## [WHAT TO DO]
List each line holding the string "with".

## [LISTED RECORDS]
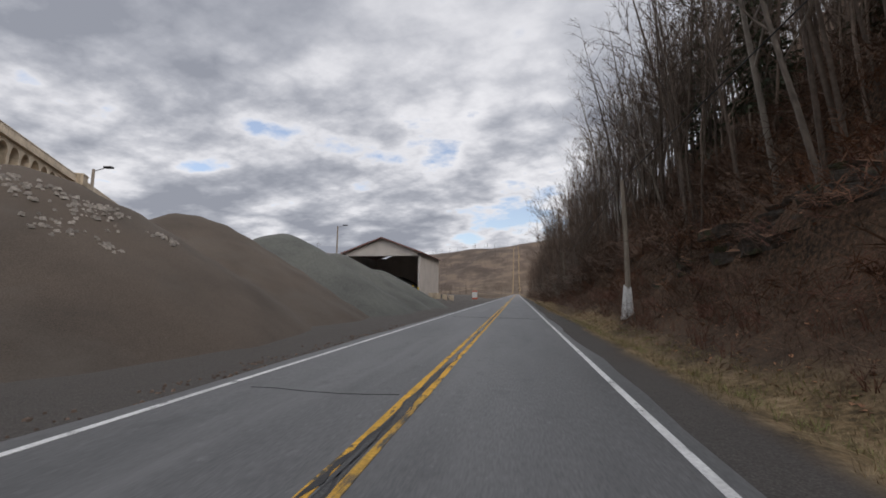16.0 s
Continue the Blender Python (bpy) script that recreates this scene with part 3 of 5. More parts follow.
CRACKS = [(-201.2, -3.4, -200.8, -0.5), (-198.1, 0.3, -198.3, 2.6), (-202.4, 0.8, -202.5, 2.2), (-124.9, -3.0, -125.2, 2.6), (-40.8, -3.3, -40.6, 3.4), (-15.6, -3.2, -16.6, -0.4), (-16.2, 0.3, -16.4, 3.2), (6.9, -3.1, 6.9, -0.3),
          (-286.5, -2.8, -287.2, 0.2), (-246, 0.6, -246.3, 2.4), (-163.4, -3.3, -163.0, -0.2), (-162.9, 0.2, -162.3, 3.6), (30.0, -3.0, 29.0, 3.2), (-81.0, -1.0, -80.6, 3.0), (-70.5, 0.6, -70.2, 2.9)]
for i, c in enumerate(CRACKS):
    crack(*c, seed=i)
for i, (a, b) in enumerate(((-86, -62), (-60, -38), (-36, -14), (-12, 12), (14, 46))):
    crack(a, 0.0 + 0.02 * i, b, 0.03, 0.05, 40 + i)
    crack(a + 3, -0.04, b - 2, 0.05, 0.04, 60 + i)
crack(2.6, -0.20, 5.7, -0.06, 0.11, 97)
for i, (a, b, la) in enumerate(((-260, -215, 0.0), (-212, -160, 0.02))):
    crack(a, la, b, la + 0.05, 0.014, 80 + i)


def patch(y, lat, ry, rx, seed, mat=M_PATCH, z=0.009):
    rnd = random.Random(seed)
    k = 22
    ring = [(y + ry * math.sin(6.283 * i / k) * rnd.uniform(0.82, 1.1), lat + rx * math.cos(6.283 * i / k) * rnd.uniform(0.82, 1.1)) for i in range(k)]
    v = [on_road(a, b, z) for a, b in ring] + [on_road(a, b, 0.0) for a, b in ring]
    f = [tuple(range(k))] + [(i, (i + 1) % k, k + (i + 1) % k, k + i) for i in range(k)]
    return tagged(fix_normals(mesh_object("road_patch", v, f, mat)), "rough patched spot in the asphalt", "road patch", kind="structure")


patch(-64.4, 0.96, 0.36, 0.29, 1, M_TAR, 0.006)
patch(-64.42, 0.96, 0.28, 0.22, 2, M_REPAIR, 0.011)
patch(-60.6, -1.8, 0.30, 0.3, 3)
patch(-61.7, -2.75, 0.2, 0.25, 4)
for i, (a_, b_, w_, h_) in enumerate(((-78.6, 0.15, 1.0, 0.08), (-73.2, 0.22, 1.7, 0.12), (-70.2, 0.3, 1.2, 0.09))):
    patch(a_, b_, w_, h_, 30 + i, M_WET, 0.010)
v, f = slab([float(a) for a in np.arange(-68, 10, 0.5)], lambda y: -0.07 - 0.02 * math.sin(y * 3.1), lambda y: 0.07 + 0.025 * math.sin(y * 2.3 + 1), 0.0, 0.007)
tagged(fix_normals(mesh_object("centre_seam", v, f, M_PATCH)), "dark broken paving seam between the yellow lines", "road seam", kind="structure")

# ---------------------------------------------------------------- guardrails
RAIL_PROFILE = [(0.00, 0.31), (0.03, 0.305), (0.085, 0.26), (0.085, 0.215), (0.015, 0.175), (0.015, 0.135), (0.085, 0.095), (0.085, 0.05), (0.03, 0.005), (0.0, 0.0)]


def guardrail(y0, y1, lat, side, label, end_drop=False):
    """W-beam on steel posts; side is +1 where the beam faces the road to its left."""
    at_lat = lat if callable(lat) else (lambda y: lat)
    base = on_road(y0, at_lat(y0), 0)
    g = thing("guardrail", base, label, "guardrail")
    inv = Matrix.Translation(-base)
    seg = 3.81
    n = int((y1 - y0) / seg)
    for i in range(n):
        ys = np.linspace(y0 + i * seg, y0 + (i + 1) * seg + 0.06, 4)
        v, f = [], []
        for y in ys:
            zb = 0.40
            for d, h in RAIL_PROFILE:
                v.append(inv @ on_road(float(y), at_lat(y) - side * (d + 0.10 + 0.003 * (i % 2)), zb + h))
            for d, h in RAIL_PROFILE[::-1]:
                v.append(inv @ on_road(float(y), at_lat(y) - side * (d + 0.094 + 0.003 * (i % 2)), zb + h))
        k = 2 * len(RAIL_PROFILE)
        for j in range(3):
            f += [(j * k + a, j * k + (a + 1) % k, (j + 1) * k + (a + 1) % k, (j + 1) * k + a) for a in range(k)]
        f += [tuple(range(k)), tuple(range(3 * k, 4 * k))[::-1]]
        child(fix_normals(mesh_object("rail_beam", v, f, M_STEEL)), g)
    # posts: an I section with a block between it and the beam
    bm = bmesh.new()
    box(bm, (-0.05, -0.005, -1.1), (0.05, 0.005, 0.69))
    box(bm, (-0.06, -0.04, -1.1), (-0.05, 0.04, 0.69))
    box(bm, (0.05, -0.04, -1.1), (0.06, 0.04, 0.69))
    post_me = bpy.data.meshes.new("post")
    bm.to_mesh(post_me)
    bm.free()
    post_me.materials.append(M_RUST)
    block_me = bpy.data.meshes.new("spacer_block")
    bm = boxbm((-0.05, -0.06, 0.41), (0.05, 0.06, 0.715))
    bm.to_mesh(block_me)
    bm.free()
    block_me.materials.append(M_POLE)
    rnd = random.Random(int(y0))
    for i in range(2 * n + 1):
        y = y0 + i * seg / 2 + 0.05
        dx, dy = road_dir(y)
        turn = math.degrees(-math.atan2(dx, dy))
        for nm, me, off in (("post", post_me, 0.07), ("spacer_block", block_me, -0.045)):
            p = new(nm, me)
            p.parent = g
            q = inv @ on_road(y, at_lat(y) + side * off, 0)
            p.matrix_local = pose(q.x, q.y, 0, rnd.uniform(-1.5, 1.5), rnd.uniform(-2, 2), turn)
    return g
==
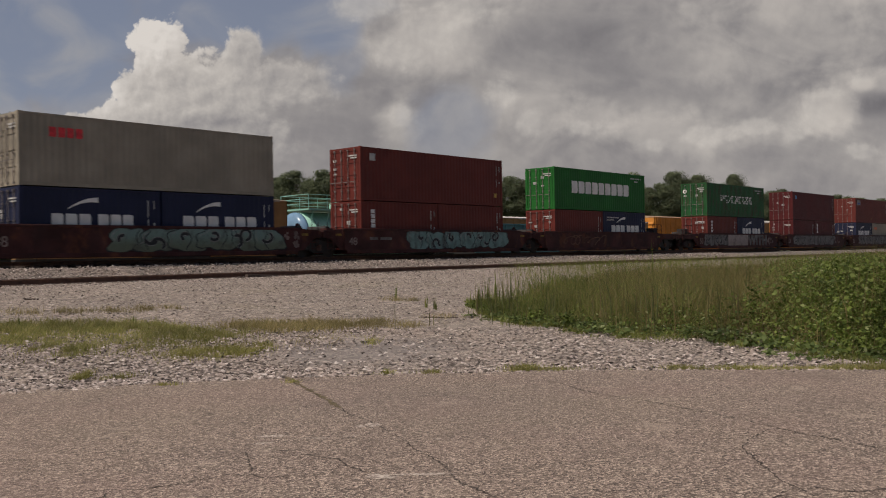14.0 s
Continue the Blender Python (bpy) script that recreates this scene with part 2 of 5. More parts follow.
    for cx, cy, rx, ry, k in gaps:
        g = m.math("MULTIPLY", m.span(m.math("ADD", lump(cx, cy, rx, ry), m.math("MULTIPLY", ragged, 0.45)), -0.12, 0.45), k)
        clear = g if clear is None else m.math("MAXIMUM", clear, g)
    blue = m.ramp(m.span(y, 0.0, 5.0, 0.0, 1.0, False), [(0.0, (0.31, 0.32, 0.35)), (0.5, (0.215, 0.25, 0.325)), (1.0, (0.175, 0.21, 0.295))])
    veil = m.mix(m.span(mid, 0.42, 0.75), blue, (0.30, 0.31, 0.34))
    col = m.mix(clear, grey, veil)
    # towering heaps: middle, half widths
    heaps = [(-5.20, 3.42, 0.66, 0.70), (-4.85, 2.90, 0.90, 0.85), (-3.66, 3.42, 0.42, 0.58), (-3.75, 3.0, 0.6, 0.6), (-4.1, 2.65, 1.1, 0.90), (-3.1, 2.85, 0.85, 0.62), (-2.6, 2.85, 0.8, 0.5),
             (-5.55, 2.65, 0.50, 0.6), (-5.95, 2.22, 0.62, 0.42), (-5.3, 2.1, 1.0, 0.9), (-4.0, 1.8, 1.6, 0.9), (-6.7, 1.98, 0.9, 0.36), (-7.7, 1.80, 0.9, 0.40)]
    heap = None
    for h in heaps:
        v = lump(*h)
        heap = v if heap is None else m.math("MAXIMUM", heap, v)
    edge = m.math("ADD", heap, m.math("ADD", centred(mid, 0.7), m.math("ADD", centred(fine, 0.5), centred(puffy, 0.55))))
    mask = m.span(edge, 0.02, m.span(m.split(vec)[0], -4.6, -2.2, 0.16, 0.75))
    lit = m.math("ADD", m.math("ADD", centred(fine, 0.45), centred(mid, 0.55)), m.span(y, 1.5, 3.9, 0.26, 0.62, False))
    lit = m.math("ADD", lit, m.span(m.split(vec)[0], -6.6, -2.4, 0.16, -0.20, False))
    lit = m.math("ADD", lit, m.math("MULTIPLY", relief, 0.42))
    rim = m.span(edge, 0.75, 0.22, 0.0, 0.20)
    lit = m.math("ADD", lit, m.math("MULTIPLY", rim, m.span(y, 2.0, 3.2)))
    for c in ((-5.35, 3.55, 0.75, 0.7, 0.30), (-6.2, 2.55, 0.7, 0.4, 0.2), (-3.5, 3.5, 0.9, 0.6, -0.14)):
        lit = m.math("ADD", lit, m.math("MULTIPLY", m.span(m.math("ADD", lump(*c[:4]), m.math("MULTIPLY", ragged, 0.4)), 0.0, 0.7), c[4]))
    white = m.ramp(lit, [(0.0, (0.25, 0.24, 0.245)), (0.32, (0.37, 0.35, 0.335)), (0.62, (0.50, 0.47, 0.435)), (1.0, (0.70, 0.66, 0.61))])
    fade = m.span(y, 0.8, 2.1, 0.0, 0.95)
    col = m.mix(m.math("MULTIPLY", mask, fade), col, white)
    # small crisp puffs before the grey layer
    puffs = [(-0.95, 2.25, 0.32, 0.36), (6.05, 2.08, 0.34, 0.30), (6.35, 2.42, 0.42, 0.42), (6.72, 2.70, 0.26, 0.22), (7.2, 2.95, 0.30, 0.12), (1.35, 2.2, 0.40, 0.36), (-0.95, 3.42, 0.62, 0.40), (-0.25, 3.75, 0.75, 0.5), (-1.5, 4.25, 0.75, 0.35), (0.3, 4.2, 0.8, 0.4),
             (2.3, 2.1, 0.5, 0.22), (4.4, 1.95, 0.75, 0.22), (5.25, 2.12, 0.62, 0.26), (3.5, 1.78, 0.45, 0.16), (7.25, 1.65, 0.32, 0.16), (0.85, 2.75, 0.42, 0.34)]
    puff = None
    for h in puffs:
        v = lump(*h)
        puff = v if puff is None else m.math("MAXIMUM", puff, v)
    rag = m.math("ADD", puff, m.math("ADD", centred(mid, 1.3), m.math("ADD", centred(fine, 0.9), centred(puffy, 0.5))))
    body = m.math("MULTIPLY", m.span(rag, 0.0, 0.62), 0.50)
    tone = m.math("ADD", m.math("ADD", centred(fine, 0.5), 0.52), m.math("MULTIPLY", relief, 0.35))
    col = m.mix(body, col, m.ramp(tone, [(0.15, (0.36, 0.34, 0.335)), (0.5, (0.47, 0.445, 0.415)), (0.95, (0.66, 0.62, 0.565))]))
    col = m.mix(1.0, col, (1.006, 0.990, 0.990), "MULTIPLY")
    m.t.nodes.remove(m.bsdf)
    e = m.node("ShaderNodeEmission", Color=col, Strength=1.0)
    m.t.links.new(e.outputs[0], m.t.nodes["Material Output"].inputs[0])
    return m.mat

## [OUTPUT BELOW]
Continue the Blender Python (bpy) script that recreates this scene with part 3 of 5. More parts follow.
    # posts: an I section with a block between it and the beam
Continue the Blender Python (bpy) script that recreates this scene with part 2 of 5. More parts follow.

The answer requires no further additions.